__WORK REQUIRED__. Without the images, write out all of the following entries exactly.
══════
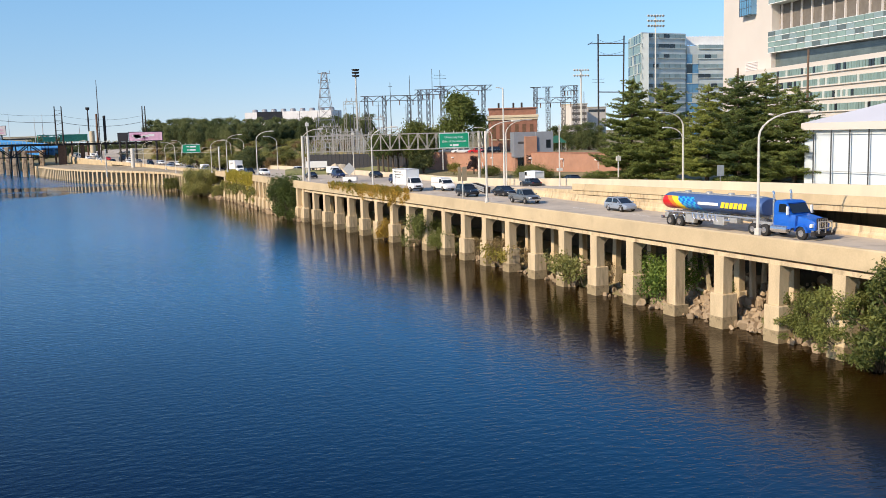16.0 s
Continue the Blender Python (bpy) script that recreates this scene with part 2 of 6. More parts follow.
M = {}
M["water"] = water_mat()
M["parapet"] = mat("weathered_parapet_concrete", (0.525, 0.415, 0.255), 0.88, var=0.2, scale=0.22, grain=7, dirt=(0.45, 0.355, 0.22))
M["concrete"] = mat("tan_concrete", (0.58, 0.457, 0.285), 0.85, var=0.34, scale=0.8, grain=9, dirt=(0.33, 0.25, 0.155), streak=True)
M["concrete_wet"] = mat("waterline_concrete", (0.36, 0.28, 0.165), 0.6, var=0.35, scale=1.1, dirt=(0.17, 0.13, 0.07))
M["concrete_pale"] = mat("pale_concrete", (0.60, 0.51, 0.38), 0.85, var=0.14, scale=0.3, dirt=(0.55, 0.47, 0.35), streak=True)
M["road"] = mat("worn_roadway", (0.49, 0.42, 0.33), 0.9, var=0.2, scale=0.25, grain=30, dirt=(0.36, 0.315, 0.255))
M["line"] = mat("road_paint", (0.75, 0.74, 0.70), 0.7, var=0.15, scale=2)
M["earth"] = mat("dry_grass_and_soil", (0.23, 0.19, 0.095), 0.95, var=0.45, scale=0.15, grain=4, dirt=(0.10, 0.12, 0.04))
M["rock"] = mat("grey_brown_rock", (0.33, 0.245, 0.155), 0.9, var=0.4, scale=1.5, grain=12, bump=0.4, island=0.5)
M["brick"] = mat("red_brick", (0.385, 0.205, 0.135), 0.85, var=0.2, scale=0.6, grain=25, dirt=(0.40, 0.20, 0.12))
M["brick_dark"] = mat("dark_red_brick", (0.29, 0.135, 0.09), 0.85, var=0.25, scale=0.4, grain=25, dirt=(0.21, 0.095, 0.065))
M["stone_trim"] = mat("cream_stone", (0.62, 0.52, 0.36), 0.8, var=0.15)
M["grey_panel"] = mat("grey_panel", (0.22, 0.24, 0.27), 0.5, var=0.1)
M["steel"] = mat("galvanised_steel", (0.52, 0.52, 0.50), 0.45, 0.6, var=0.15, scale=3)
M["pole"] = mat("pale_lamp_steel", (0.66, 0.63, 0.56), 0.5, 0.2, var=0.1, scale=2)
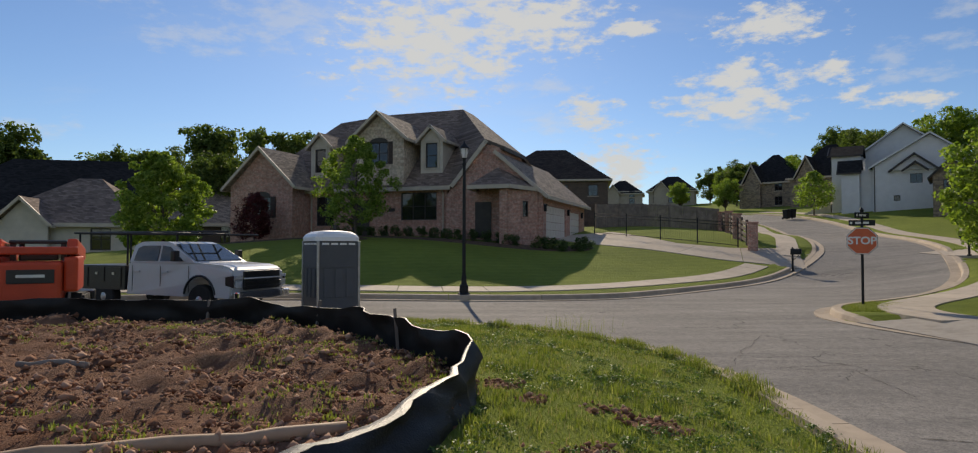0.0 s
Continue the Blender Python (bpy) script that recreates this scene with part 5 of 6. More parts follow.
══════
__RESULT OF THIS EXERCISE__.
16.0 s
Continue the Blender Python (bpy) script that recreates this scene with part 2 of 6. More parts follow.
M = {}
M["water"] = water_mat()
M["parapet"] = mat("weathered_parapet_concrete", (0.525, 0.415, 0.255), 0.88, var=0.2, scale=0.22, grain=7, dirt=(0.45, 0.355, 0.22))
M["concrete"] = mat("tan_concrete", (0.58, 0.457, 0.285), 0.85, var=0.34, scale=0.8, grain=9, dirt=(0.33, 0.25, 0.155), streak=True)
M["concrete_wet"] = mat("waterline_concrete", (0.36, 0.28, 0.165), 0.6, var=0.35, scale=1.1, dirt=(0.17, 0.13, 0.07))
M["concrete_pale"] = mat("pale_concrete", (0.60, 0.51, 0.38), 0.85, var=0.14, scale=0.3, dirt=(0.55, 0.47, 0.35), streak=True)
M["road"] = mat("worn_roadway", (0.49, 0.42, 0.33), 0.9, var=0.2, scale=0.25, grain=30, dirt=(0.36, 0.315, 0.255))
M["line"] = mat("road_paint", (0.75, 0.74, 0.70), 0.7, var=0.15, scale=2)
M["earth"] = mat("dry_grass_and_soil", (0.23, 0.19, 0.095), 0.95, var=0.45, scale=0.15, grain=4, dirt=(0.10, 0.12, 0.04))
M["rock"] = mat("grey_brown_rock", (0.33, 0.245, 0.155), 0.9, var=0.4, scale=1.5, grain=12, bump=0.4, island=0.5)
M["brick"] = mat("red_brick", (0.385, 0.205, 0.135), 0.85, var=0.2, scale=0.6, grain=25, dirt=(0.40, 0.20, 0.12))
M["brick_dark"] = mat("dark_red_brick", (0.29, 0.135, 0.09), 0.85, var=0.25, scale=0.4, grain=25, dirt=(0.21, 0.095, 0.065))
M["stone_trim"] = mat("cream_stone", (0.62, 0.52, 0.36), 0.8, var=0.15)
M["grey_panel"] = mat("grey_panel", (0.22, 0.24, 0.27), 0.5, var=0.1)
M["steel"] = mat("galvanised_steel", (0.52, 0.52, 0.50), 0.45, 0.6, var=0.15, scale=3)
M["pole"] = mat("pale_lamp_steel", (0.66, 0.63, 0.56), 0.5, 0.2, var=0.1, scale=2)
0.0 s
Continue the Blender Python (bpy) script that recreates this scene with part 5 of 6. More parts follow.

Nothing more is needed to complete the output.